Кто не помнит в полку истории с «перерождением» рядового Алексея Лукьянова? Солдат неважно учился, нарушал дисциплину. И пошла о нем дурная слава как о неисправимом.

— Значит, Лукьянов «безнадежный»? — наседал Ищенко на парторга батареи старшего лейтенанта Дзюбенко. — Испробовали все — и не помогает?

— Не помогает, — подтвердил Дзюбенко. — Беседовали, разъясняли, наказывали. Что еще можно?

— Лукьянов комсомолец?

— Да.

— Попробуем обсудить его поведение на комсомольском собрании.
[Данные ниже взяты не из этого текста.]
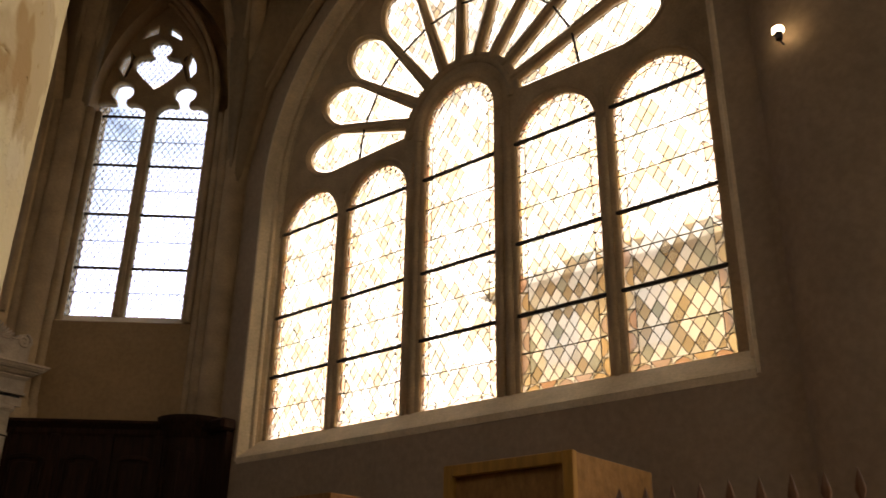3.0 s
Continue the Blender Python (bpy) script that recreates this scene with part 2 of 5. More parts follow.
def figured(name, pale, dark, rings, squash, knots):
    """Sawn softwood: contour figure along the grain, pores and brown knots."""
    m = mat(name, pale, 0.6, var=0.14, scale=3, bump=0.08, bump_scale=30, spec=0.25)
    n, l = m.node_tree.nodes, m.node_tree.links
    b = n["Principled BSDF"]
    old = b.inputs["Base Color"].links[0].from_socket
    co, mp, mp2 = n.new("ShaderNodeTexCoord"), n.new("ShaderNodeMapping"), n.new("ShaderNodeMapping")
    mp.inputs["Scale"].default_value = (1, 1, squash)
    mp2.inputs["Scale"].default_value = (1, 1, 0.55)
    big, pores, kn = n.new("ShaderNodeTexNoise"), n.new("ShaderNodeTexNoise"), n.new("ShaderNodeTexVoronoi")
    big.inputs["Scale"].default_value, big.inputs["Detail"].default_value = 4.2, 2
    pores.inputs["Scale"].default_value = 90
    kn.inputs["Scale"].default_value = 7
    for src, dst in ((co.outputs["Object"], mp.inputs[0]), (co.outputs["Object"], mp2.inputs[0]), (mp.outputs[0], big.inputs["Vector"]), (mp.outputs[0], pores.inputs["Vector"]), (mp2.outputs[0], kn.inputs["Vector"])):
        l.new(src, dst)

    def calc(op, a, c=0.0, d=0.0):
        x = n.new("ShaderNodeMath")
        x.operation = op
        for k, v in enumerate((a, c, d)):
            if isinstance(v, (int, float)):
                x.inputs[k].default_value = v
            else:
                l.new(v, x.inputs[k])
        return x.outputs[0]

    def step(v, p0, p1, q0=0.0, q1=1.0):
        r = n.new("ShaderNodeMapRange")
        for k, val in zip(("From Min", "From Max", "To Min", "To Max"), (p0, p1, q0, q1)):
            r.inputs[k].default_value = val
        l.new(v, r.inputs["Value"])
        return r.outputs["Result"]

    def over(f, a, c):
        x = n.new("ShaderNodeMix")
        x.data_type = "RGBA"
        l.new(f, x.inputs["Factor"])
        l.new(a, x.inputs["A"])
        x.inputs["B"].default_value = (*c, 1)
        return x.outputs["Result"]

    wave = calc("FRACT", calc("MULTIPLY", big.outputs["Fac"], rings))
    fig = calc("MULTIPLY", step(wave, 0.35, 1.0), step(pores.outputs["Fac"], 0.3, 0.7, 0.35, 0.85))
    col = over(fig, old, dark)
    sc = n.new("ShaderNodeSeparateColor")
    l.new(kn.outputs["Color"], sc.inputs[0])
    knot = calc("MULTIPLY", step(kn.outputs["Distance"], 0.06, 0.11, 1.0, 0.0), step(sc.outputs[0], 1 - knots, 1 - knots + 0.01))
    col = over(knot, col, tuple(c * 0.35 for c in dark))
    l.new(col, b.inputs["Base Color"])
    return m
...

Неделю спустя состоялось собрание. Надолго запомнилось оно артиллеристам, а Лукьянов, наверное, не забудет всю жизнь. С докладом выступил майор Ищенко. Андрей Демьянович подобрал очень веские, убедительные факты, доводы. Он напомнил Лукьянову об его отце, который честно сражался с фашистами и сложил свою голову за Родину. Говорил Ищенко спокойно, но так, что слова его доходили до самого сердца.
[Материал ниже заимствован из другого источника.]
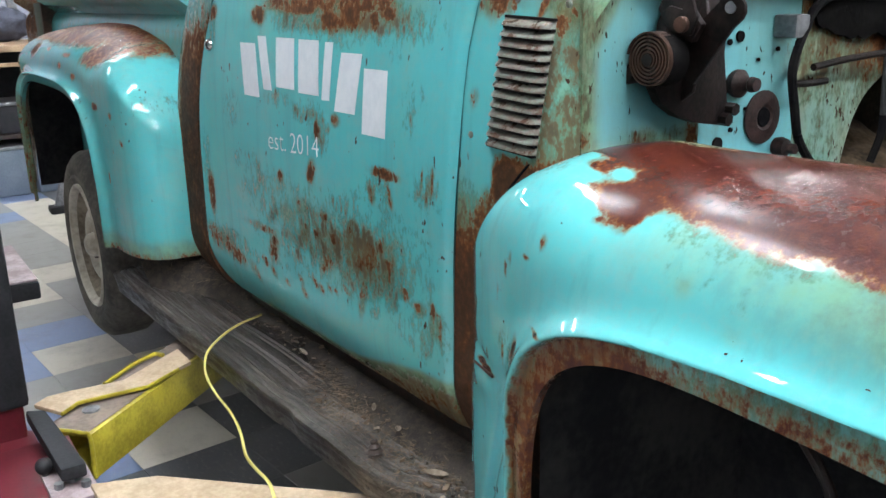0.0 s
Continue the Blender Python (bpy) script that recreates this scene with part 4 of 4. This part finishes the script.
hinge()
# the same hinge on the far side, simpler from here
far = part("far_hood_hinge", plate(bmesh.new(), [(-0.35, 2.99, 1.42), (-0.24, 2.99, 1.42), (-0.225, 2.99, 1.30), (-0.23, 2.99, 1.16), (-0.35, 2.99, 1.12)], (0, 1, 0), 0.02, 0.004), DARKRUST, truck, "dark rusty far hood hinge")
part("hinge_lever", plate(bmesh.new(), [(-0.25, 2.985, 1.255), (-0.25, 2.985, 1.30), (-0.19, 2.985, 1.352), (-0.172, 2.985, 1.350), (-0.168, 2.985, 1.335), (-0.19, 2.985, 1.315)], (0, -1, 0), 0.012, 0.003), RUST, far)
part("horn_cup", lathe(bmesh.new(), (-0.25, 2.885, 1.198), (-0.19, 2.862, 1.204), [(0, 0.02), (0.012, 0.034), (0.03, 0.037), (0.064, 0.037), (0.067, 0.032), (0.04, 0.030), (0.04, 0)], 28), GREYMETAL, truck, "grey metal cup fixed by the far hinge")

# ---- far inner fender ----
xs = np.linspace(-0.262, 1.1, 70)[:, None]
z = np.linspace(0.62, 1.158, 50)[None, :]
y = 2.90 + 0.06 * (z < 0) + 0 * xs * z
ob = sheet("inner_fender", np.stack(np.broadcast_arrays(xs, y, z), -1), APRON, truck, "brown dusty inner fender apron", 0.004)
ob = part("fender_flange", boxed((-0.28, 2.884, 1.160), (1.1, 2.93, 1.196), 0.003), TURQUOISE, truck, "turquoise fender flange with slots")
paint_on(ob, lambda x, y, z: 0.24 + 0.3 * np.exp(-((x + 0.06) / 0.03) ** 2), lambda x, y, z: 0.8 + 0 * x)
part("flange_slot", boxed((0.045, 2.880, 1.172), (0.075, 2.886, 1.182), 0), BLACK, ob)
part("flange_hole", rod(bmesh.new(), (0.175, 2.886, 1.177), (0.175, 2.880, 1.177), 0.005), BLACK, ob)
part("flange_hole", rod(bmesh.new(), (-0.21, 2.886, 1.177), (-0.21, 2.880, 1.177), 0.005), BLACK, ob)
part("rubber_seal", tube(bmesh.new(), [(-0.33, 2.885, 1.150), (-0.1, 2.882, 1.155), (0.2, 2.882, 1.153), (0.6, 2.882, 1.152), (1.1, 2.882, 1.15)], 0.007), BLACK, truck)
# hump in a darker brown than the apron, to carry its shading
bm = bmesh.new()
g = bmesh.ops.create_cone(bm, cap_ends=True, segments=48, radius1=0.25, radius2=0.235, depth=0.06, matrix=Matrix.Translation((0.06, 2.88, 0.79)) @ Matrix.Rotation(radians(90), 4, "X"))
part("wheel_hump", bm, APRONSHADE, truck, "hump of the far wheel housing, shade put into its dark brown", sharp=60)

# ragged dark plate added beside the apron for dark metal and shade
bm = plate(bmesh.new(), [(-0.290, 2.882, 0.80), (-0.292, 2.882, 1.10), (-0.283, 2.882, 1.22), (-0.295, 2.882, 1.352), (-0.235, 2.882, 1.352), (-0.240, 2.882, 1.27), (-0.225, 2.882, 1.20), (-0.245, 2.882, 1.15), (-0.262, 2.882, 1.06), (-0.258, 2.882, 0.98), (-0.275, 2.882, 0.80)], (0, -1, 0), 0.012, 0.003)
part("far_cowl_corner", bm, DARKRUST, truck, "ragged dark plate standing for dark metal and shade at the far firewall corner")
rng = random.Random(8)
for _ in range(7):
    a = Vector((-0.30 + rng.uniform(-0.05, 0.06), 2.86 + rng.uniform(-0.05, 0.0), 1.28 + rng.uniform(-0.05, 0.05)))
    b = Vector((-0.30 + rng.uniform(-0.05, 0.08), 2.85 + rng.uniform(-0.05, 0.0), 1.02 + rng.uniform(-0.08, 0.08)))
    part("wire", tube(bmesh.new(), [a, (a * 2 + b) / 3 + Vector((rng.uniform(0, 0.03), -0.01, 0)), (a + b * 2) / 3 + Vector((rng.uniform(-0.02, 0.03), -0.015, 0)), b], 0.003), BLACK, truck)

# ---- radiator rods ----
bm = tube(bmesh.new(), [(-0.362, 2.37, 1.298), (-0.059, 2.25, 1.222), (0.16, 2.165, 1.170), (0.60, 1.99, 1.062)], 0.0066)
part("support_rod", bm, RUST, truck, "rusty radiator support rod")
part("support_rod", tube(bmesh.new(), [(-0.33, 2.60, 1.335), (-0.156, 2.70, 1.303), (0.252, 2.72, 1.222), (0.6, 2.74, 1.15)], 0.0056), RUST, truck, "rusty radiator support rod")
HARNESS = [(0.02, 2.62, 1.135), (0.078, 2.60, 1.112), (0.16, 2.60, 1.106), (0.225, 2.60, 1.094), (0.285, 2.60, 1.099), (0.42, 2.60, 1.12)]
part("harness", tube(bmesh.new(), HARNESS, 0.0062), BLACK, truck, "black taped wiring harness")
part("thin_wire", tube(bmesh.new(), [(-0.12, 2.70, 1.295), (-0.07, 2.69, 1.270), (-0.02, 2.70, 1.275), (0.0, 2.74, 1.245), (0.01, 2.76, 1.20)], 0.0025), BLACK, truck)
part("wire_loop", tube(bmesh.new(), [(-0.22, 2.95, 1.27), (-0.19, 2.93, 1.25), (-0.19, 2.93, 1.21), (-0.22, 2.95, 1.18)], 0.004), BLACK, truck)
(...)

Душевный накал секретаря партбюро передался комсомольцам. Горячо, взволнованно выступали сержант Данилов, ефрейтор Майструк, рядовой Ламидзе, старшина Хомула и другие сослуживцы Алексея. Все требовали: пусть скажет Лукьянов, как он думает дальше служить.
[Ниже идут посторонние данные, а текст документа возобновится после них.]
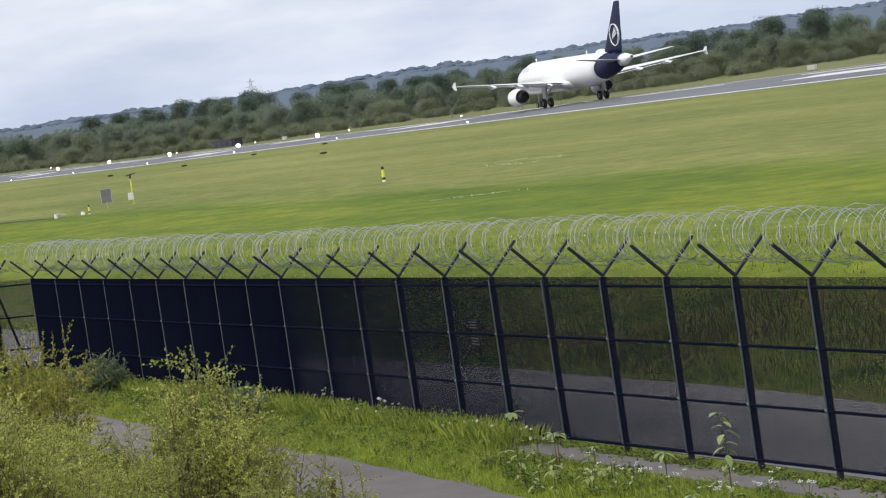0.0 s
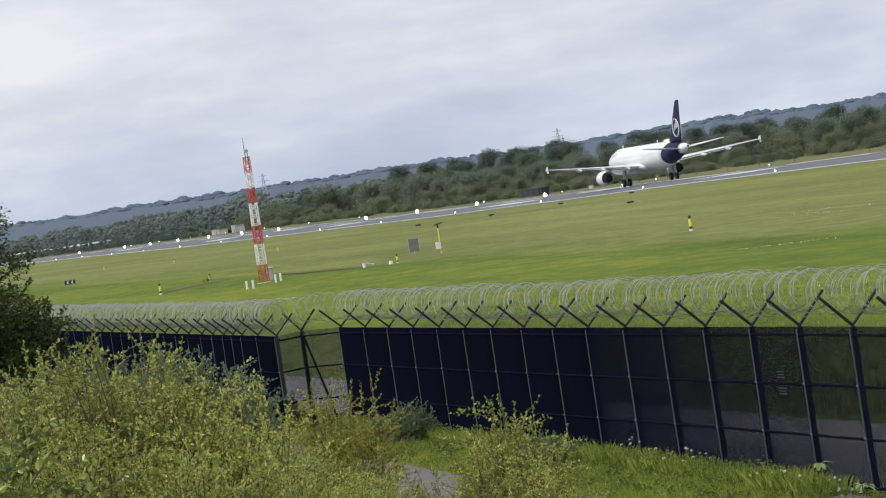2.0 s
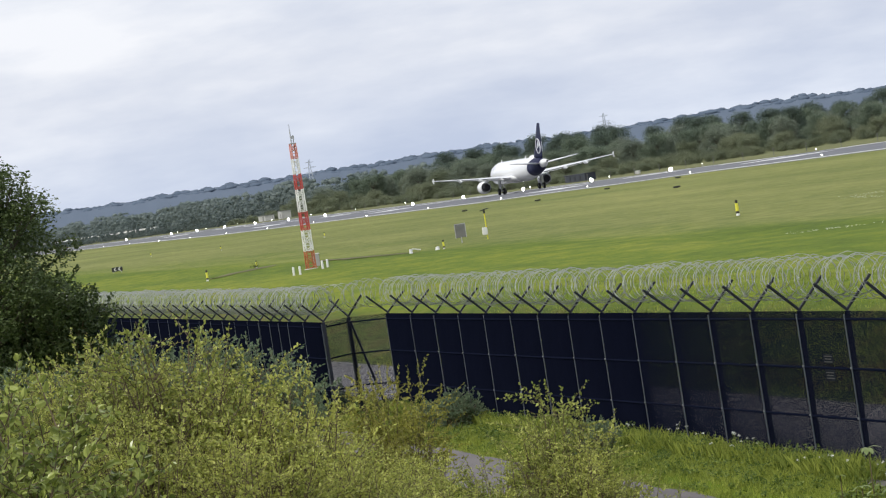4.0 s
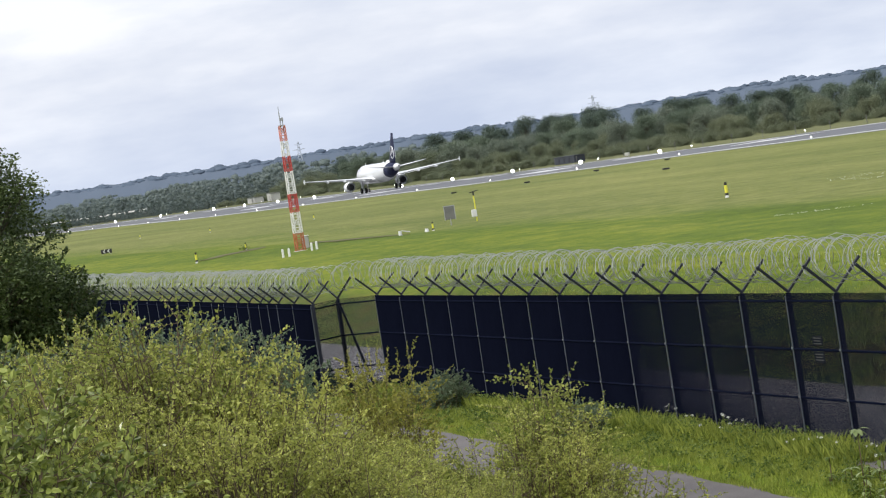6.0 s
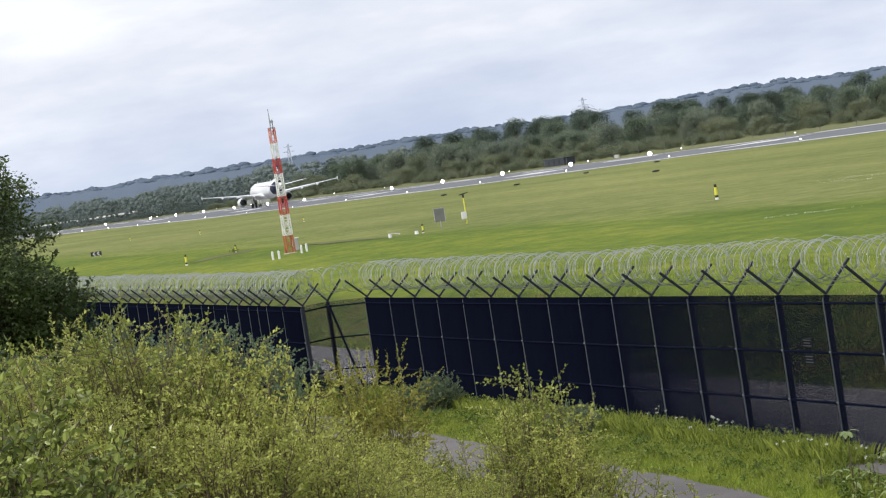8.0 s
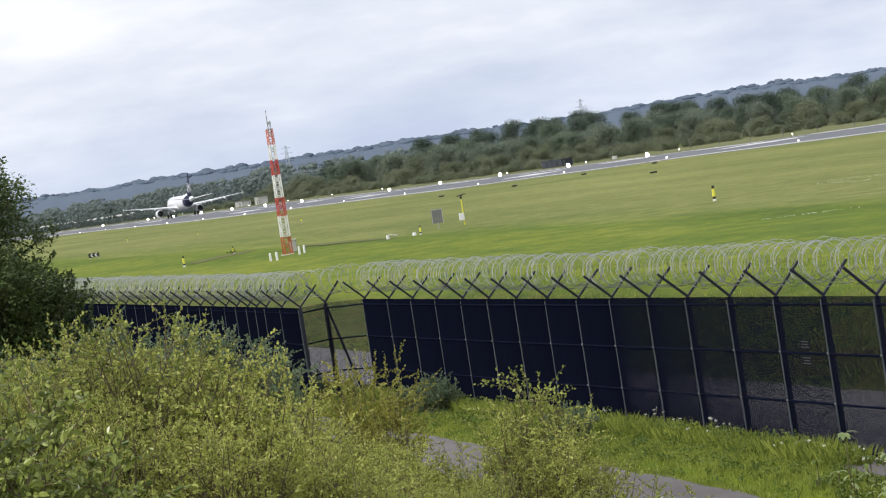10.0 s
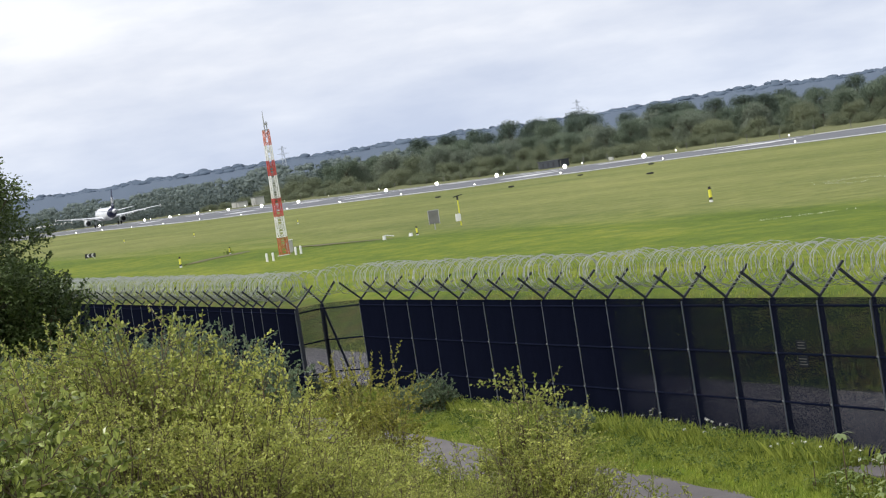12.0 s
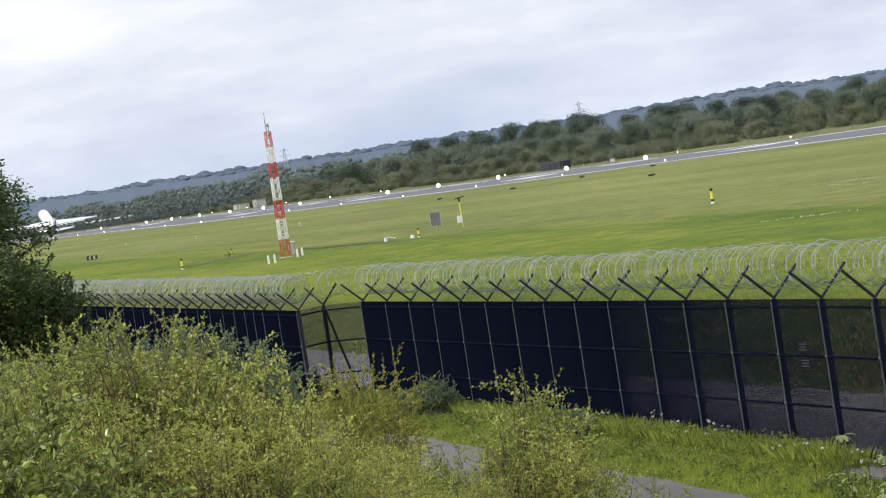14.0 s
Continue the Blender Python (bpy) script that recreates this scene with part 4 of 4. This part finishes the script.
def build_daisies():
    """Loose streaks of small white flowers in the mown grass."""
    r = random.Random(71)
    lv = Leaves(72)
    for x0, y0, x1, y1, count, spread in ((43.8, 125.2, 45.8, 121.0, 70, 0.16), (57.7, 149.5, 58.6, 158.0, 60, 0.25), (59.6, 160.6, 60.6, 153.0, 60, 0.3), (34.5, 92.0, 33.4, 70.0, 90, 0.9)):
        for _ in range(count):
            t = r.random()
            x, y = x0 + (x1 - x0) * t + r.gauss(0, spread), y0 + (y1 - y0) * t + r.gauss(0, spread)
            lv.clump((x, y, ground_z(x, y) + 0.07), 0.04, 3, 0.022, 0.4, 2.5)
    tagged(new("daisies", lv.mesh("daisies", L_FLOWER)), "loose streaks of small white flowers in mown grass", "flowers", kind="stuff")


def build_bank_weeds():
    """Rank grass and patches of brown dead stalks on the bank behind the fence, and litter at its foot."""
    blades("bank_weeds", [(25.2, 30.0, 40, 110, 12000, 0.06, 0.20, 0.009)], "rank dark green weeds on the bank", L_BANK, 42)
    blades("dead_stalks", [(26.0, 28.0, 43, 50, 700, 0.12, 0.35, 0.012), (27.2, 29.6, 54, 66, 1100, 0.12, 0.35, 0.012), (25.4, 27.2, 60, 80, 1000, 0.12, 0.35, 0.012), (28.2, 30.6, 40, 58, 900, 0.10, 0.3, 0.012), (30.5, 33.0, 44, 70, 700, 0.06, 0.16, 0.012)], "brown dead plant stalks among the bank weeds", L_DEAD, 43)
    r = random.Random(44)
    lv = Leaves(45)
    for _ in range(300):
        x, y = r.uniform(19.85, 20.35), r.uniform(36, 54)
        lv.clump((x, y, ground_z(x, y) + 0.035), r.uniform(0.03, 0.11), 9, 0.03, 0.3, 2.0)
    tagged(new("leaf_litter", lv.mesh("leaf_litter", L_DEAD)), "brown dead leaf litter at the fence foot", "litter", kind="stuff")


build_field_things()
build_daisies()
build_bank_weeds()
build_runway_lights()
build_far_things()
build_fence_details()
build_weeds()


def motions():
    """The take-off run: along the runway, nose lifting from 12 s, off the ground at the end."""
    rows = []
    for i in range(29):
        t = i * 0.5
        y = 397.2910 + t * (42.07780 + t * (3.410370 + t * (-0.5452390 + t * (0.04513610 + t * -0.001237080))))
        y -= 1.2 * blend([(0.0, 1.0), (1.0, 0.0)], t)
        lift = blend([(13.3, 0.0), (14.5, 2.0)], t)
        tilt = blend([(11.8, 0.0), (14.2, 14.0)], t)
        rows.append((t, pose(159.4, y, blend(SWELL, y) + 0.03 + lift, tilt)))
    walk(AIRLINER, rows)


motions()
Тяжело было Лукьянову, но пришлось встать, выйти вперед. Долго молчал: не так легко подобрать слова, которым бы поверили товарищи. Дал обещание исправиться.

После собрания Ищенко остался в ленинской комнате с командиром батареи, парторгом и комсомольским секретарем.

— Все вы коммунисты и вдвойне отвечаете за Лукьянова. Будьте внимательны к нему. Сейчас у него в душе целая буря разыгралась. Поддержите солдата добрым словом. Самый малый его успех не оставляйте незамеченным. Поднимайте в Лукьянове все хорошее. Человек оступился, и теперь ему нужно помочь избежать новых ошибок. Перевоспитывать человека надо умеючи, с тактом, не оскорбляя его недоверием, видя в нем не только недостатки, но и хорошее. Вот на это хорошее и должен опираться в своей работе настоящий воспитатель.

Всякий раз, наведываясь в батарею, секретарь партбюро справлялся: «Как Лукьянов?» Разговаривал с ним, но тот больше отмалчивался, опускал глаза. У него еще бывали срывы, но в поведении солдата наметились явные перемены. Под воздействием командиров, комсомольцев, всех сослуживцев Лукьянов постепенно исправлялся. И с учебой у него дело пошло лучше. Солдат повеселел, стал общительным, не сторонился товарищей.

Однажды на учениях Ищенко зашел на огневые позиции батареи. Через плечо у него висел фотоаппарат.

— Товарищ майор, сфотографируйте нас, — попросили артиллеристы.

— Можно. Только у меня объектив особый: отличников берет, но отстающие не получаются.

Артиллеристы дружно рассмеялись:

— Есть у нас и отличники!

А командир батареи предложил:

— Снимите Лукьянова. Он теперь у нас лучший.

Солдат стушевался:

— Есть и получше меня.

— Становись к пушке, крестник, — потребовал Ищенко. — С великим удовольствием сфотографирую. И объектив на этот раз осечки не даст.

Лукьянов, смущаясь, встал у орудия, взял в руки снаряд.

— Так. Хорошо. Снимаю.

Через минуту они сидели рядом на бруствере. Плотный, приземистый секретарь партийного бюро и худощавый, невысокий солдат. Серые спокойные глаза Лукьянова светились доверием. Теперь он уже не отводил своего взгляда от больших проницательных глаз майора.

— Вернемся с учений, — сказал Ищенко, — отпечатаю две фотокарточки. Одну передам командиру батареи, пусть в ленинской комнате на Доске отличников повесит. А другую вам подарю. На память.